• EXERCISE REQUIREMENTS
Using the entries shown below, output the line containing "7. More parts follow.", the line containing "return tagged(ob, label, category, group)", and every line between them, exactly. Pictures are omitted.

* START DATASET ENTRIES *

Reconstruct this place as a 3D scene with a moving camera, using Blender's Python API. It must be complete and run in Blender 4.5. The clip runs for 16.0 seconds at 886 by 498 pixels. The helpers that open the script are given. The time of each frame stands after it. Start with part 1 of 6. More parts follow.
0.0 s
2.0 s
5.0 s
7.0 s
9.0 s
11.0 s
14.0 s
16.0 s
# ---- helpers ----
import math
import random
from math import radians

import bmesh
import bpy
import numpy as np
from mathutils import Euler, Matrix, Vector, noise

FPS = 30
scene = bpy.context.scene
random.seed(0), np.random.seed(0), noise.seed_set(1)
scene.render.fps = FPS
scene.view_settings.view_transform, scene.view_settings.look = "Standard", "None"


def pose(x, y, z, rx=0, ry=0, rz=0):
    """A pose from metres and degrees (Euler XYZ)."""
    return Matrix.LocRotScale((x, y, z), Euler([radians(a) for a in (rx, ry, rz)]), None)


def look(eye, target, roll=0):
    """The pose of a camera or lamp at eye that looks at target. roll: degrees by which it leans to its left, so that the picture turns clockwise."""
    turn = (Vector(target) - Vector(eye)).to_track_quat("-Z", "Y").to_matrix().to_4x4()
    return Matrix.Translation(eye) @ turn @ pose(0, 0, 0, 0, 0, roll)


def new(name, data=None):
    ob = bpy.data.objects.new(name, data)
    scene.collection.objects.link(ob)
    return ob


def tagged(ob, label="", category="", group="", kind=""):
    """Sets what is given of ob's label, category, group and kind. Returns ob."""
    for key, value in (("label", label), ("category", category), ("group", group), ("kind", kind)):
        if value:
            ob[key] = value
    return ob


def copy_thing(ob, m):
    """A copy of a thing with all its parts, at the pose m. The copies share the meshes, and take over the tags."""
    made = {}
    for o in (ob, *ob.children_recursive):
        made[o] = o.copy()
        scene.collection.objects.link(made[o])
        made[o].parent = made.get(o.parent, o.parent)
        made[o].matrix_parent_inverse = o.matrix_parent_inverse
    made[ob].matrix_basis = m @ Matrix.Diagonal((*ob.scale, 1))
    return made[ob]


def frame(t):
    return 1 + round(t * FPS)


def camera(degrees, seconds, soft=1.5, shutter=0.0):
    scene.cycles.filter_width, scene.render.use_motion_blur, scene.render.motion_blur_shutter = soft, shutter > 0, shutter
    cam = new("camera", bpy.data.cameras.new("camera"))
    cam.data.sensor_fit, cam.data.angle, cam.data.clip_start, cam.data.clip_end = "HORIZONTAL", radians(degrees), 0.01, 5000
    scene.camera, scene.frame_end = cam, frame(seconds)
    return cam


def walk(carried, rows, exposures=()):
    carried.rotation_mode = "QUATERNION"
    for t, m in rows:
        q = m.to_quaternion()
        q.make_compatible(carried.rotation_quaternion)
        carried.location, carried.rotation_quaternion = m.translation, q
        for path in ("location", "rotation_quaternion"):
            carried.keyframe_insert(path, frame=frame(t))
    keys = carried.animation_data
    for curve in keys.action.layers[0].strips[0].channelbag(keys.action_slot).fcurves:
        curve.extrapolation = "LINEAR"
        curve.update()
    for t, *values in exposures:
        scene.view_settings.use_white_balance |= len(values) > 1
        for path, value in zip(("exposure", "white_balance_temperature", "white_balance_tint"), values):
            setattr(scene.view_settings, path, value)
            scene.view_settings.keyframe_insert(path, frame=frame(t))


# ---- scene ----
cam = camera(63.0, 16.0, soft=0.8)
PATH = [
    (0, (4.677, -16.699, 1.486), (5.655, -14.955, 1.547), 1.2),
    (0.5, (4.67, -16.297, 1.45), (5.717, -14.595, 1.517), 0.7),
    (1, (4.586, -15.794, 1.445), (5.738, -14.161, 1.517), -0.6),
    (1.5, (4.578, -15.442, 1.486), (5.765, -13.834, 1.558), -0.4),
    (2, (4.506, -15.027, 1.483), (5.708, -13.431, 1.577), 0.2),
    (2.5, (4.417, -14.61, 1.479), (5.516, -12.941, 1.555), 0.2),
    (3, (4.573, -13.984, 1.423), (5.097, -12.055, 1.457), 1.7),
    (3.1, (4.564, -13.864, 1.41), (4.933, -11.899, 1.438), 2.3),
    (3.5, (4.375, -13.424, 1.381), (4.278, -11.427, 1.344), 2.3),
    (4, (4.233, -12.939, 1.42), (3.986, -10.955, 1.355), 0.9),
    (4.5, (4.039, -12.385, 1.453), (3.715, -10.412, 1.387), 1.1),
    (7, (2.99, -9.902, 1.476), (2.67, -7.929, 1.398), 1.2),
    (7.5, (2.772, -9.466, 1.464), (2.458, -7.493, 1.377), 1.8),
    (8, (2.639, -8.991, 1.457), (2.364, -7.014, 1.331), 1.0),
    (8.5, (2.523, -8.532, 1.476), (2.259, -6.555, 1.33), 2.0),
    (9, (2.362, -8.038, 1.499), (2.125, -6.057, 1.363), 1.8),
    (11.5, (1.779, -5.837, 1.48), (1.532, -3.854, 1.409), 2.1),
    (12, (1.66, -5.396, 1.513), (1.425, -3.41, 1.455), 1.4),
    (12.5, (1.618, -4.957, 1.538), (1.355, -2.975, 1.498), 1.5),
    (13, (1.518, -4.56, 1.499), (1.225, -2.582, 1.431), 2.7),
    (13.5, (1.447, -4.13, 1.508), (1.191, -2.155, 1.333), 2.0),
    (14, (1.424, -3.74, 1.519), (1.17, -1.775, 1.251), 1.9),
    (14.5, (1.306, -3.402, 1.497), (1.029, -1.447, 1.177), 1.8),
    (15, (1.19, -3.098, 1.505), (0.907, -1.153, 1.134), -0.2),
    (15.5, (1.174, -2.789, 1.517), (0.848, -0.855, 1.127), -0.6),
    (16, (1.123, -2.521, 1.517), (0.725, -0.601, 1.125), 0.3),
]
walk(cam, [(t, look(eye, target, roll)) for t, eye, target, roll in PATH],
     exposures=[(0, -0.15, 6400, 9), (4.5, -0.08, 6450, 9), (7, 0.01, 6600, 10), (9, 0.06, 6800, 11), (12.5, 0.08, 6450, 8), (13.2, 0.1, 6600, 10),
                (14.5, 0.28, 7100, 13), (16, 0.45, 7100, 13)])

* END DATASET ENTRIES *
* START DATASET ENTRIES *

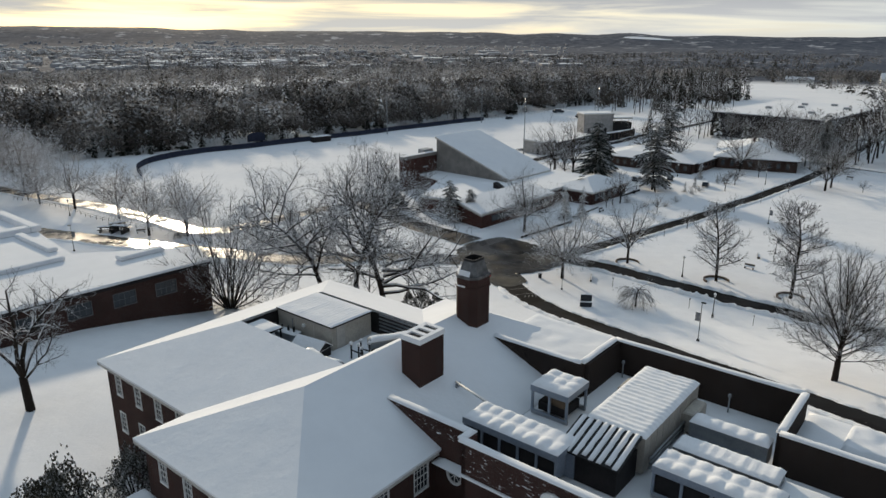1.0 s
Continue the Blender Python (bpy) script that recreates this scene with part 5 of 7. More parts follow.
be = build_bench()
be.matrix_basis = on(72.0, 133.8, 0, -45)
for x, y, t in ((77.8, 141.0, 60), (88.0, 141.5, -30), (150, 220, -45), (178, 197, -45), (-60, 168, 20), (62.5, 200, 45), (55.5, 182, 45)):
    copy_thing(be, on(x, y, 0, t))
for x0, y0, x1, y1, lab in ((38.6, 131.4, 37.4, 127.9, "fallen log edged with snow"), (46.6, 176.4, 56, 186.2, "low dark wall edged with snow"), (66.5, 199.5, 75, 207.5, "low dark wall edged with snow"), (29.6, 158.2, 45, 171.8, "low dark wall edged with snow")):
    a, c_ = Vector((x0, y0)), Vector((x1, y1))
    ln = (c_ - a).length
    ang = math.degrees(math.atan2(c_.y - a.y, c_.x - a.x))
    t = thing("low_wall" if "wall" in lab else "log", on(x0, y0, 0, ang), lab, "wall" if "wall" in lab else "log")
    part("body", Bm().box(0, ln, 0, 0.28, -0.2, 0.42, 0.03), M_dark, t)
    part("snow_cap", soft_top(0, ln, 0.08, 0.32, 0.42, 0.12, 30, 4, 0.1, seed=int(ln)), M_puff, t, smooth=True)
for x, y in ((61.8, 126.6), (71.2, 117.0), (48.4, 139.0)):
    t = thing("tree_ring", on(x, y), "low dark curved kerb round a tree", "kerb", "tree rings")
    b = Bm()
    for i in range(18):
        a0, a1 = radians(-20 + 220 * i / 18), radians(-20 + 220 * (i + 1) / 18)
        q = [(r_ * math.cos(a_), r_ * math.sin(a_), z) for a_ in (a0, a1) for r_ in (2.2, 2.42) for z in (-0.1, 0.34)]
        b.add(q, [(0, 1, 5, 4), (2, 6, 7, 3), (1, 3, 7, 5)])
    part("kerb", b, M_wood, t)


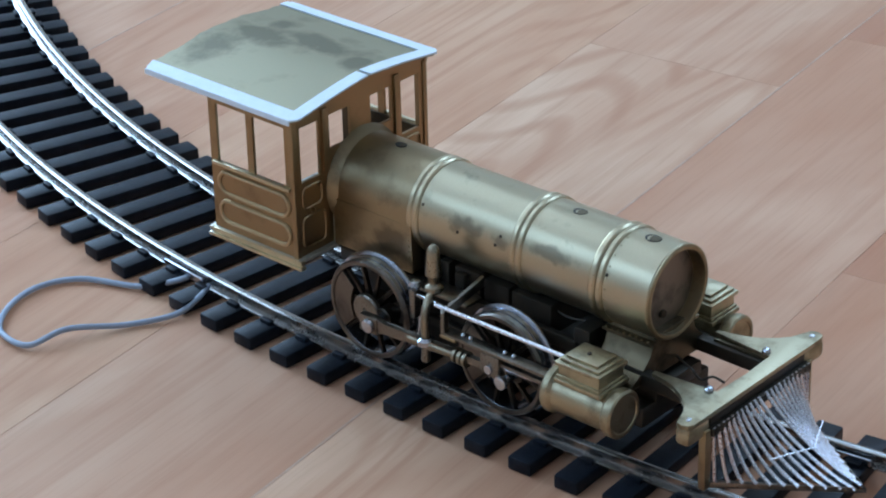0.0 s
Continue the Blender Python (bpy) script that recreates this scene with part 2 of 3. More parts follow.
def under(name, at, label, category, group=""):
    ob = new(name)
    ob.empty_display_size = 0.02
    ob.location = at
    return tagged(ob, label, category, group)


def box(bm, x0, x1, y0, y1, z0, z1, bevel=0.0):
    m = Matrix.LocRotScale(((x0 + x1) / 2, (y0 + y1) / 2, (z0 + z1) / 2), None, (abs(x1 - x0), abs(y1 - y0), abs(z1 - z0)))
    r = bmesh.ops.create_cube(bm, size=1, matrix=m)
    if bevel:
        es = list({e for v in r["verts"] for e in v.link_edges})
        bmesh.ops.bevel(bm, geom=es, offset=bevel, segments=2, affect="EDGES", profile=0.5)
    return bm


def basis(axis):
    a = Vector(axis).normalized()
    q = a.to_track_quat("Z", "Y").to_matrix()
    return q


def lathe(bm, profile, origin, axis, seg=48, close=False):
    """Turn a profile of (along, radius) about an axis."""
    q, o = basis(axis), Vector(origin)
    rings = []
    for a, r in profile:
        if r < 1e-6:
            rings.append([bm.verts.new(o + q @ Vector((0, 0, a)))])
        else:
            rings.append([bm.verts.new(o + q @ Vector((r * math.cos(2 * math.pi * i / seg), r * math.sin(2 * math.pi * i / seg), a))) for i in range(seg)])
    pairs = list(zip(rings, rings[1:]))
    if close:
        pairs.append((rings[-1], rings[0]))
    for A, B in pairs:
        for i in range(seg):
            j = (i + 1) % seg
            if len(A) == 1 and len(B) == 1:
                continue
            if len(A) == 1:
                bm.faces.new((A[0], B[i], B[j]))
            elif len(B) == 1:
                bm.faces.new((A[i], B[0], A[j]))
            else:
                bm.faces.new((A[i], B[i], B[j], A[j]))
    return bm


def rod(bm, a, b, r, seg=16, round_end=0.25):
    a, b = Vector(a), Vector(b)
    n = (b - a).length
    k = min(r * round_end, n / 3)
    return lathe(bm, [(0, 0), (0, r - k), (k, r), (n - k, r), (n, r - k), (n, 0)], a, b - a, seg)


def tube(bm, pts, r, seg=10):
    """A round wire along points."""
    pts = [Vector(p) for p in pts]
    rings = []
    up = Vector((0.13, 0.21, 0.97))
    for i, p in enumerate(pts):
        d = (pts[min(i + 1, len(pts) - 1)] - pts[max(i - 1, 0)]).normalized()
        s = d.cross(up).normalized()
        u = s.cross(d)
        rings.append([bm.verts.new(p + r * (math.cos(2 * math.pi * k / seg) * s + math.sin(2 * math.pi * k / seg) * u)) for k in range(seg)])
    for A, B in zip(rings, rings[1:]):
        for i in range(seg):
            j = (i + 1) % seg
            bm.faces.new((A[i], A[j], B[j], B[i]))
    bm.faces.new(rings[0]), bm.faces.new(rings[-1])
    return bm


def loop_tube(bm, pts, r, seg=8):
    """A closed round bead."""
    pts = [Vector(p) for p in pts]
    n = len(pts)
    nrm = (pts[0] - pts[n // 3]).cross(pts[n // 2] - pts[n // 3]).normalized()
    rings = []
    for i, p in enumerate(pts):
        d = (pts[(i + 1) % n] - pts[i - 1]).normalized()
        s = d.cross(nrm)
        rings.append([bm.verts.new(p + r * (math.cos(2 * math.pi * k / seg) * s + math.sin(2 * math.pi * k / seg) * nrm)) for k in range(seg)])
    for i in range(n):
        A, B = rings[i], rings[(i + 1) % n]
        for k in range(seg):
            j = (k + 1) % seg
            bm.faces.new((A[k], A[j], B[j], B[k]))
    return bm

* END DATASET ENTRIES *

• SOLUTION TO THE EXERCISE
Continue the Blender Python (bpy) script that recreates this scene with part 5 of 7. More parts follow.
be = build_bench()
be.matrix_basis = on(72.0, 133.8, 0, -45)
for x, y, t in ((77.8, 141.0, 60), (88.0, 141.5, -30), (150, 220, -45), (178, 197, -45), (-60, 168, 20), (62.5, 200, 45), (55.5, 182, 45)):
    copy_thing(be, on(x, y, 0, t))
for x0, y0, x1, y1, lab in ((38.6, 131.4, 37.4, 127.9, "fallen log edged with snow"), (46.6, 176.4, 56, 186.2, "low dark wall edged with snow"), (66.5, 199.5, 75, 207.5, "low dark wall edged with snow"), (29.6, 158.2, 45, 171.8, "low dark wall edged with snow")):
    a, c_ = Vector((x0, y0)), Vector((x1, y1))
    ln = (c_ - a).length
    ang = math.degrees(math.atan2(c_.y - a.y, c_.x - a.x))
    t = thing("low_wall" if "wall" in lab else "log", on(x0, y0, 0, ang), lab, "wall" if "wall" in lab else "log")
    part("body", Bm().box(0, ln, 0, 0.28, -0.2, 0.42, 0.03), M_dark, t)
    part("snow_cap", soft_top(0, ln, 0.08, 0.32, 0.42, 0.12, 30, 4, 0.1, seed=int(ln)), M_puff, t, smooth=True)
for x, y in ((61.8, 126.6), (71.2, 117.0), (48.4, 139.0)):
    t = thing("tree_ring", on(x, y), "low dark curved kerb round a tree", "kerb", "tree rings")
    b = Bm()
    for i in range(18):
        a0, a1 = radians(-20 + 220 * i / 18), radians(-20 + 220 * (i + 1) / 18)
        q = [(r_ * math.cos(a_), r_ * math.sin(a_), z) for a_ in (a0, a1) for r_ in (2.2, 2.42) for z in (-0.1, 0.34)]
        b.add(q, [(0, 1, 5, 4), (2, 6, 7, 3), (1, 3, 7, 5)])
    part("kerb", b, M_wood, t)


0.0 s
Continue the Blender Python (bpy) script that recreates this scene with part 2 of 3. More parts follow.
def under(name, at, label, category, group=""):
    ob = new(name)
    ob.empty_display_size = 0.02
    ob.location = at
    return tagged(ob, label, category, group)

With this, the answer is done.